La Lachinoise Sandra Gagné vient de publier son premier livre, Fracas, après y avoir consacré près de 20 ans. L’histoire entourant la publication de ce livre et celle à l’intérieur de celui-ci sont essentiellement les mêmes : un parcours de résilience.
Dans sa vie, comme dans Fracas, Sandra vit une dualité entre «l’espoir et le désespoir». C’est l’écriture qui lui tend la main. «Ça m’a permis de m’inventer des histoires d’une vie qui me fait rêver, mais qui ne m’est pas accessible».
L’élément déclencheur
On est en 2004, et la vie de l’autrice s’apprête à basculer.
Sandra dépose un pied sur l’asphalte, puis un autre. Elle se hisse hors du taxi arrêté au coin de Saint-Denis et Mont-Royal, puis se met à traverser l’intersection animée.

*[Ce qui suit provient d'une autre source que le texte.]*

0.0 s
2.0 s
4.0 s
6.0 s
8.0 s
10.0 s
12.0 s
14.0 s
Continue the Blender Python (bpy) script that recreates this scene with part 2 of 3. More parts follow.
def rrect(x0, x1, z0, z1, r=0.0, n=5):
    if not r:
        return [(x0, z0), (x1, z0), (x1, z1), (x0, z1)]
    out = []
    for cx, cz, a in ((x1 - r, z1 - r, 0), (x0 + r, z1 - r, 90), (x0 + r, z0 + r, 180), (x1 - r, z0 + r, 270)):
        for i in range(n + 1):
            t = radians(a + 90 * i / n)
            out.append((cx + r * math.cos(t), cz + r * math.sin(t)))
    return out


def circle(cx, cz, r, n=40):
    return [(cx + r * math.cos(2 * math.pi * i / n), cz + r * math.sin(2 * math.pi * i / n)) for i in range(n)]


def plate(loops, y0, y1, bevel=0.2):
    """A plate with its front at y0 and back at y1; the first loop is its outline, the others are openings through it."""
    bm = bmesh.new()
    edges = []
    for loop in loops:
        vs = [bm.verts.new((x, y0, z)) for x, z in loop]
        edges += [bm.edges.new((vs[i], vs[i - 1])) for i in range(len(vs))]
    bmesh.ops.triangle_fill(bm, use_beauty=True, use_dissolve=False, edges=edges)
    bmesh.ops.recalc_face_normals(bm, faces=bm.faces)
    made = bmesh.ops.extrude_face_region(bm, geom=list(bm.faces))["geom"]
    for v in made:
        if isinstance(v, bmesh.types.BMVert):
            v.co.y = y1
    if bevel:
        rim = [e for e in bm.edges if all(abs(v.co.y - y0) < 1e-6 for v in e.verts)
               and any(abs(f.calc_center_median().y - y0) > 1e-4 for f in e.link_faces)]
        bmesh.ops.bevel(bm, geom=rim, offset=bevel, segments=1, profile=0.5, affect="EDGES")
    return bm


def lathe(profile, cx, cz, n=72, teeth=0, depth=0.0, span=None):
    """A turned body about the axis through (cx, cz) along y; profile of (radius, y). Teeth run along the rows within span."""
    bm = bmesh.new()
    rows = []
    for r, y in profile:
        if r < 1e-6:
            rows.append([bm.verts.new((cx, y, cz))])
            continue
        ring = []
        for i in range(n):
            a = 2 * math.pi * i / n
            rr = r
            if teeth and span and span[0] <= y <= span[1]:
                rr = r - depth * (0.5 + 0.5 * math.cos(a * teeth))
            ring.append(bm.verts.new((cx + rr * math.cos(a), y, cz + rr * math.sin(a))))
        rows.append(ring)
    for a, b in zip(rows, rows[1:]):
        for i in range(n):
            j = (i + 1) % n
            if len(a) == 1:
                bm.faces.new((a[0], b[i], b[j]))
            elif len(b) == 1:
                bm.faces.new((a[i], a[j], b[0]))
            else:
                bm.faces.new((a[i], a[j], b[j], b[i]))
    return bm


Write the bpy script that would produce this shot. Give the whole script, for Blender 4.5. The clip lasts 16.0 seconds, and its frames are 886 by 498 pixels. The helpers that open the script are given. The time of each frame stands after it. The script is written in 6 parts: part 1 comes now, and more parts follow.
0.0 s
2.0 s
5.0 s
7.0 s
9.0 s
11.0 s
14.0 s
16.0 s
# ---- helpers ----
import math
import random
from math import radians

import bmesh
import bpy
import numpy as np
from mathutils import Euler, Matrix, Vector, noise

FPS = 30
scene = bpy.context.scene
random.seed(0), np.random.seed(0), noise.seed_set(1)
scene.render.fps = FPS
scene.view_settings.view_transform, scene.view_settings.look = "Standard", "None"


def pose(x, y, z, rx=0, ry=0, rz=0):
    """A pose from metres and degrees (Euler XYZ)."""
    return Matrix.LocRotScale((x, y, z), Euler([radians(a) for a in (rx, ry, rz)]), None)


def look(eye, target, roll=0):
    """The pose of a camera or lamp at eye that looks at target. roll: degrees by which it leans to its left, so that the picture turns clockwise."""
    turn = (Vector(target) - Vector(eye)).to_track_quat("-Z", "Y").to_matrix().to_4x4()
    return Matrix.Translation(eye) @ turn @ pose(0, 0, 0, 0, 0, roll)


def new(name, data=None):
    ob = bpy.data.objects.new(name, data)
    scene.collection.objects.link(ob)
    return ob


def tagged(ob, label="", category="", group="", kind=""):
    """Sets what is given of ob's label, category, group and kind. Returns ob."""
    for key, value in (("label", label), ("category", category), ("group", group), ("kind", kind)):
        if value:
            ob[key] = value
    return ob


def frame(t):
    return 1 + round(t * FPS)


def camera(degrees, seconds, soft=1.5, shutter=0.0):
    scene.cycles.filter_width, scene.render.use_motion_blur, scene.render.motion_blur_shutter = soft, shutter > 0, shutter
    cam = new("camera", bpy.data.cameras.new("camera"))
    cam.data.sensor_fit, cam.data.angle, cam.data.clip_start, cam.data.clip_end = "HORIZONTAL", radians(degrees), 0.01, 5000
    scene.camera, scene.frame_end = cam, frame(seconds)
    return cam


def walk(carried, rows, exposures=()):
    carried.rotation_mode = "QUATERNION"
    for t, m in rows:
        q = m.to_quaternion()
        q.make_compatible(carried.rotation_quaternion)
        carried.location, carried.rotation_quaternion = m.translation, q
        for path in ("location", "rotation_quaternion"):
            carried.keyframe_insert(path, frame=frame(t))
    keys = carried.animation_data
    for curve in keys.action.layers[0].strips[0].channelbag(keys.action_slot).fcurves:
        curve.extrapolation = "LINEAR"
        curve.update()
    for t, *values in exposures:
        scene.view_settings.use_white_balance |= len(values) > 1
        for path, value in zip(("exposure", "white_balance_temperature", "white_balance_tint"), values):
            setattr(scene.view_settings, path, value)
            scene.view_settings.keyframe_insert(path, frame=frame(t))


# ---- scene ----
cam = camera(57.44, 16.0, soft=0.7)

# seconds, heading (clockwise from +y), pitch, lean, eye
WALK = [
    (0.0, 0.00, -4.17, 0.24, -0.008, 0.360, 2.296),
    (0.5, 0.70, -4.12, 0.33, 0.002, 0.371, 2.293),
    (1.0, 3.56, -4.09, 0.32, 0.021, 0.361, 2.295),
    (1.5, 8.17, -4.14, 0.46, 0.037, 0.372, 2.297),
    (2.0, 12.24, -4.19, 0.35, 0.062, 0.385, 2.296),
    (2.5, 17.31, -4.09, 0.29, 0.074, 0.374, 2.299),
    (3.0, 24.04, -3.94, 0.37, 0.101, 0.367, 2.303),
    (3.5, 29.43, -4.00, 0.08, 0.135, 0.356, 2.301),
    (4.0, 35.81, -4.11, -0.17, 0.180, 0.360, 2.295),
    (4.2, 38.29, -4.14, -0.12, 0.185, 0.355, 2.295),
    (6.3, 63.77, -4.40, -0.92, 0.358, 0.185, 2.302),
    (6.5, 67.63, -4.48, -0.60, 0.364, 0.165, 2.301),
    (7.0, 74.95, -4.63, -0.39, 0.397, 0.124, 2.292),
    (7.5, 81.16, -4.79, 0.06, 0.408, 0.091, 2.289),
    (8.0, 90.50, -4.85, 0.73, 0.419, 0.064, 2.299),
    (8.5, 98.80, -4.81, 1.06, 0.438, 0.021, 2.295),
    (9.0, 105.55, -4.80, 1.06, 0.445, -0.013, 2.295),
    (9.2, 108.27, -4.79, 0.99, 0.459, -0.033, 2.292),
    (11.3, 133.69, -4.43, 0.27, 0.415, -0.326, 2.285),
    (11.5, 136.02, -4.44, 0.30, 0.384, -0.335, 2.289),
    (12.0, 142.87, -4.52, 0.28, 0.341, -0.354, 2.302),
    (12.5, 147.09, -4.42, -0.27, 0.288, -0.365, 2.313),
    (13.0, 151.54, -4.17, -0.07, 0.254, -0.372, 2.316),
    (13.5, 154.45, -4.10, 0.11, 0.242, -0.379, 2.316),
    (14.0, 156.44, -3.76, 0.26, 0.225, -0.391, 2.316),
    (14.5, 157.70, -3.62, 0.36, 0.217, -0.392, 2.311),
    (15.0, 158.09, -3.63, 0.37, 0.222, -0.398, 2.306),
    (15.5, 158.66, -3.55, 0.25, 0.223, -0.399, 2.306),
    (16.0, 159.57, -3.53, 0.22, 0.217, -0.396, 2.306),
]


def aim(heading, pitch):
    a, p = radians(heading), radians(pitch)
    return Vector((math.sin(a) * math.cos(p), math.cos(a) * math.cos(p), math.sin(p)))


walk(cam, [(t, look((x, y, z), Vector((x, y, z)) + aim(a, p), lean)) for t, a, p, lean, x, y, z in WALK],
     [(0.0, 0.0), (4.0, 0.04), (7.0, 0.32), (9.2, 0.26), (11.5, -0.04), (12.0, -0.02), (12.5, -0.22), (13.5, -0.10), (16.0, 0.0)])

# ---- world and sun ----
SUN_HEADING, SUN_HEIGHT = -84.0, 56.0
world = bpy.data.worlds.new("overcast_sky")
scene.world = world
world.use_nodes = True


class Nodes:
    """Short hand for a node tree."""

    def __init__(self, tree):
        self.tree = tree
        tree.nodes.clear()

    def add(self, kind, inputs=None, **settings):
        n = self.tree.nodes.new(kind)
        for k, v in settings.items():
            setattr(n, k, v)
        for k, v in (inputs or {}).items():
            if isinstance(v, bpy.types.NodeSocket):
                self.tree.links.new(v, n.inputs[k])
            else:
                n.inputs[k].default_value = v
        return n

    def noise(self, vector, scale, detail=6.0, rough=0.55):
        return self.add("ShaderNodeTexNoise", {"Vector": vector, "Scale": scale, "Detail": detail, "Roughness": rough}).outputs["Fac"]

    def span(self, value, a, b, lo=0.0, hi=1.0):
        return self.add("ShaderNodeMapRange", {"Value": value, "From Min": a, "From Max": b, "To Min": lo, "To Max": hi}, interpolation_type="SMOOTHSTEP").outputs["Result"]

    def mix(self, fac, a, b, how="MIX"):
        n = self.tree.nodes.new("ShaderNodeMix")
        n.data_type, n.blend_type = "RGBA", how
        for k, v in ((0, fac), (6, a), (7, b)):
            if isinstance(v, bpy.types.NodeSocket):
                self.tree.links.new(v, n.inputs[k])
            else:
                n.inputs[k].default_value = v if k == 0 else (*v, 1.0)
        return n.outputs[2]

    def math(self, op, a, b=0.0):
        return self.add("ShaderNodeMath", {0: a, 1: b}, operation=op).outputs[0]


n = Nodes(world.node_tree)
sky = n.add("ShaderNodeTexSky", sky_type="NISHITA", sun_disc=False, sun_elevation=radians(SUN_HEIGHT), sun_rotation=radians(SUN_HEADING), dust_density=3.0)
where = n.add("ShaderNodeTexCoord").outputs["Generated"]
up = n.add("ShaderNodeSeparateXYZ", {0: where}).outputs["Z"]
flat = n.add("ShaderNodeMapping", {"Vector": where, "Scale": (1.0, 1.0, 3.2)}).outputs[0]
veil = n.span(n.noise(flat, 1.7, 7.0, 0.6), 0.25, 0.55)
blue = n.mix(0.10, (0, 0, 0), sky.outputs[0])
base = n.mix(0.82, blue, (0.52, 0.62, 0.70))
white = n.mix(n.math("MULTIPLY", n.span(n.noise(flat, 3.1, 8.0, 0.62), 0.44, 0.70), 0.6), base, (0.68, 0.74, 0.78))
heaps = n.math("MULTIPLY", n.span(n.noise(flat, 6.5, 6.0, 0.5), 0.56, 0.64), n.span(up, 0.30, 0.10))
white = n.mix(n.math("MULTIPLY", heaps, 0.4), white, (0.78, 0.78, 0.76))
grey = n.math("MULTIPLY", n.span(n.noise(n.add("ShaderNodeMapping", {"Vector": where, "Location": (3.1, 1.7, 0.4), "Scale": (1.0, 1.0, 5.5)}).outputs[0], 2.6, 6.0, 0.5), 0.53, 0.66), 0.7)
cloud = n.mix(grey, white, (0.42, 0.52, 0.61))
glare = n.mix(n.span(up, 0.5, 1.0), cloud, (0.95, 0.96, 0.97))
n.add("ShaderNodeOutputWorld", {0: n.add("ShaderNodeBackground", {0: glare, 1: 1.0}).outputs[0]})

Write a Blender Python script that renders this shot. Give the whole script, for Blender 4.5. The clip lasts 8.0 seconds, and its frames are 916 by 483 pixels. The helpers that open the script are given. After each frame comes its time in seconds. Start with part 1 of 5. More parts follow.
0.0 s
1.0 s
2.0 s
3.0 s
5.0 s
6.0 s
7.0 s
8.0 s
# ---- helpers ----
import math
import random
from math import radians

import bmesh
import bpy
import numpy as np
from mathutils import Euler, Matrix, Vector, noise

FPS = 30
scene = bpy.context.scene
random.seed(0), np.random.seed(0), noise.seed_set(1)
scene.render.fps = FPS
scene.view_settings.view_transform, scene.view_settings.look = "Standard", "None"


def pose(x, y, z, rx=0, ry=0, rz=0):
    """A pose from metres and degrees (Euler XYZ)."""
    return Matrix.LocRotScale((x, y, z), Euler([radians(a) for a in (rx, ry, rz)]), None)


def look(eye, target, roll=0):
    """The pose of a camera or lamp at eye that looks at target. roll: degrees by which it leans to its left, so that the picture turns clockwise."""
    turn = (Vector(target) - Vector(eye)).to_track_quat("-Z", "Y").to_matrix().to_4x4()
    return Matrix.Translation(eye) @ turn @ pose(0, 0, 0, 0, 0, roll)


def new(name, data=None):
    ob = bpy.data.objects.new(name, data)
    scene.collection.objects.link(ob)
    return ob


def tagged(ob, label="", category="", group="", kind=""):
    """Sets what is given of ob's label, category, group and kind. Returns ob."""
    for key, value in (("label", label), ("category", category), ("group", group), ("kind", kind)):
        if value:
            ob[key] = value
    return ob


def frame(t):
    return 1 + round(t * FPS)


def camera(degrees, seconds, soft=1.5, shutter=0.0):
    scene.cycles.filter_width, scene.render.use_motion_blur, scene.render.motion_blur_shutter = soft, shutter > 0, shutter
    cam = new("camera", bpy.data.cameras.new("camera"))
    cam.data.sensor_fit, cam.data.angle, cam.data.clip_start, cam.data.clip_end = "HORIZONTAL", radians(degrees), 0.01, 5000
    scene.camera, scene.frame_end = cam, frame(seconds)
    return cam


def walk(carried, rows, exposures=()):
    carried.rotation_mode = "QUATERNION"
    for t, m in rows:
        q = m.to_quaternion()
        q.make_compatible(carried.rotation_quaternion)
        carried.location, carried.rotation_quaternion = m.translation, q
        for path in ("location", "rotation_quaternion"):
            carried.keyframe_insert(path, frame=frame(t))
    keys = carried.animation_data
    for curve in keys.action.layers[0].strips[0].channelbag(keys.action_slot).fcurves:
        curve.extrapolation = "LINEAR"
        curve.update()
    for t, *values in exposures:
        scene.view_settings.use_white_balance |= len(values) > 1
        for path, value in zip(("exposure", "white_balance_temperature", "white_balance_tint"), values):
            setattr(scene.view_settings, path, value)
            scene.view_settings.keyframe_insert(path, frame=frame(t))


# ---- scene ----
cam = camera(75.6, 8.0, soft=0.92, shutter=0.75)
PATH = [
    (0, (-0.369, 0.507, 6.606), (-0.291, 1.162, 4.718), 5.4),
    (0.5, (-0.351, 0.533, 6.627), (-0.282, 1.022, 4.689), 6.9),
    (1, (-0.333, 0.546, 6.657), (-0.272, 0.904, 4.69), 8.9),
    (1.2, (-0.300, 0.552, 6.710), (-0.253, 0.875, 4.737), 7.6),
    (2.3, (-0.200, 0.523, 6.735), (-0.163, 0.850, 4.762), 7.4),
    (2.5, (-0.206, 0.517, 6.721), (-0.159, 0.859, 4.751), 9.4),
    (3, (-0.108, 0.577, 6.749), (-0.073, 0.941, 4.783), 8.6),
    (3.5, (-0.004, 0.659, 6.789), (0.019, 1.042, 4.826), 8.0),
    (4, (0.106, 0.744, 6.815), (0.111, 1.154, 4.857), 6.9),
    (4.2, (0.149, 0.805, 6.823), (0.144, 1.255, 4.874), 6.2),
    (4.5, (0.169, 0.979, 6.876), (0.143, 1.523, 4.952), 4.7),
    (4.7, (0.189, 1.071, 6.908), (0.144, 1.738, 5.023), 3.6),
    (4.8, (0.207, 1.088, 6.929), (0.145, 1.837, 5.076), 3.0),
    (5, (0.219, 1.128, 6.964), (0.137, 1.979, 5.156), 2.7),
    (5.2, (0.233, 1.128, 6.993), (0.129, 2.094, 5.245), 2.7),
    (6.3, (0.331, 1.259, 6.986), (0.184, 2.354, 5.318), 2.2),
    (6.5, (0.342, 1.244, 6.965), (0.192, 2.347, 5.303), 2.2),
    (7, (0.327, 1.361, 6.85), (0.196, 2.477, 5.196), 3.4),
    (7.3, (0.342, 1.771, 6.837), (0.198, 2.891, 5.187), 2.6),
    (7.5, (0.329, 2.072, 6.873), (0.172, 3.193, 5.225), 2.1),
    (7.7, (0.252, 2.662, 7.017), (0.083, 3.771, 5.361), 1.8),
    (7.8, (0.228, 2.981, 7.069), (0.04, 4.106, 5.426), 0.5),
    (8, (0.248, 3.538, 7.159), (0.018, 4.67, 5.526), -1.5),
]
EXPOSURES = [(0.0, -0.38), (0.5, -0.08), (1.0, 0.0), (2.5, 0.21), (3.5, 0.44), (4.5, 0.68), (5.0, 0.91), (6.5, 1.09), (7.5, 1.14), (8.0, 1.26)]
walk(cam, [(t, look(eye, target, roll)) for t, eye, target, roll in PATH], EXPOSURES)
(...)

Il est trop tard quand elle s’aperçoit de son erreur : des voitures filent vers elle dans les deux sens. Elle est incapable de courir. « J’ai fermé mes yeux et je me suis fait frapper ».
L’accidentée passe les deux prochaines années dans un centre de réadaptation, par intermittence. L’écriture a toujours fait partie de sa vie, mais c’est à cette époque que sa pratique littéraire devient une échappatoire pour ses douleurs.
«Chaque soir, j’allais à la cafétéria et j’écrivais. Ça me sortait du mal que j’avais» confie-t-elle.
Une réécriture sans fin
En six mois, Sandra a déjà rédigé le premier jet de Fracas, une autofiction «80% vraie, 20% inventée». Mais après son séjour dans le centre de réadaptation, physiquement épuisée, elle n’a plus l’énergie pour publier son récit. Elle met ce projet sur pause pendant quelques années, le laissant mûrir dans sa tête.
«Il a tout le temps été présent à l’intérieur de moi, ce livre-là. J’y pensais tout le temps, même quand il était sur les tablettes et que je ne travaillais pas dessus» dit-elle.
Dix ans après l’accident, Sandra se remet activement sur Fracas. Elle est dans sa trentaine, et de retour au cégep. L’autrice se jumèle avec une collègue de classe pour l’aider dans son projet.
Cette fois-ci, Sandra tente sa chance auprès des maisons d’édition, mais c’est en vain. Celles-ci refusent son œuvre, puisqu’elle n’est pas encore «aboutie».
«J’ai retravaillé [Fracas], plusieurs fois, c’était l’enfer», déplore-t-elle.
Cinq ans plus tard, elle nourrit ses passions littéraires en suivant des ateliers de poésie à l’Université de Montréal. La Lachinoise demande à la responsable des ateliers de l’aider dans sa réécriture. Elle accepte.
Cette collaboration propulse l’autofiction de Sandra; le regard extérieur sur son récit permet de le rendre «présentable» auprès des maisons d’édition, qui deviennent alors intéressées par son histoire. Peu après, elle signe un contrat.
La dualité entre l’espoir et le désespoir
Le destin du livre de Sandra Gagné semblait assuré; sa publication était prévue en décembre 2022. Cependant, elle a rencontré le même défi auquel le monde entier s’est heurté dans les deux dernières années : une pandémie. En janvier 2022, la maison d’édition de l’autrice l’informe qu’elle ne pourra plus honorer son contrat, en raison de problèmes attribuables à la COVID-19.
À ce moment-là, presque 20 ans se sont écoulés depuis le premier jet de Fracas. Elle est découragée, mais déterminée. «Je crois au destin, que tout ce qui s’est ajouté à mon parcours pour faire de moi la personne que je suis aujourd’hui». En avril 2022, elle s’autopublie. Son premier livre voit enfin la lumière du jour, à la Librairie Les Passages.
Selon elle, «malgré tous les obstacles, il y a une lumière au bout du tunnel.»
Fracas est une autofiction qui porte sur le cheminement de Sandra à la suite de l’accident qui la laisse «brisée, gravement blessée et pratiquement paralysée». Au fil des obstacles qu’elle rencontre durant son rétablissement, elle se bat pour atteindre son rêve d’être musicienne.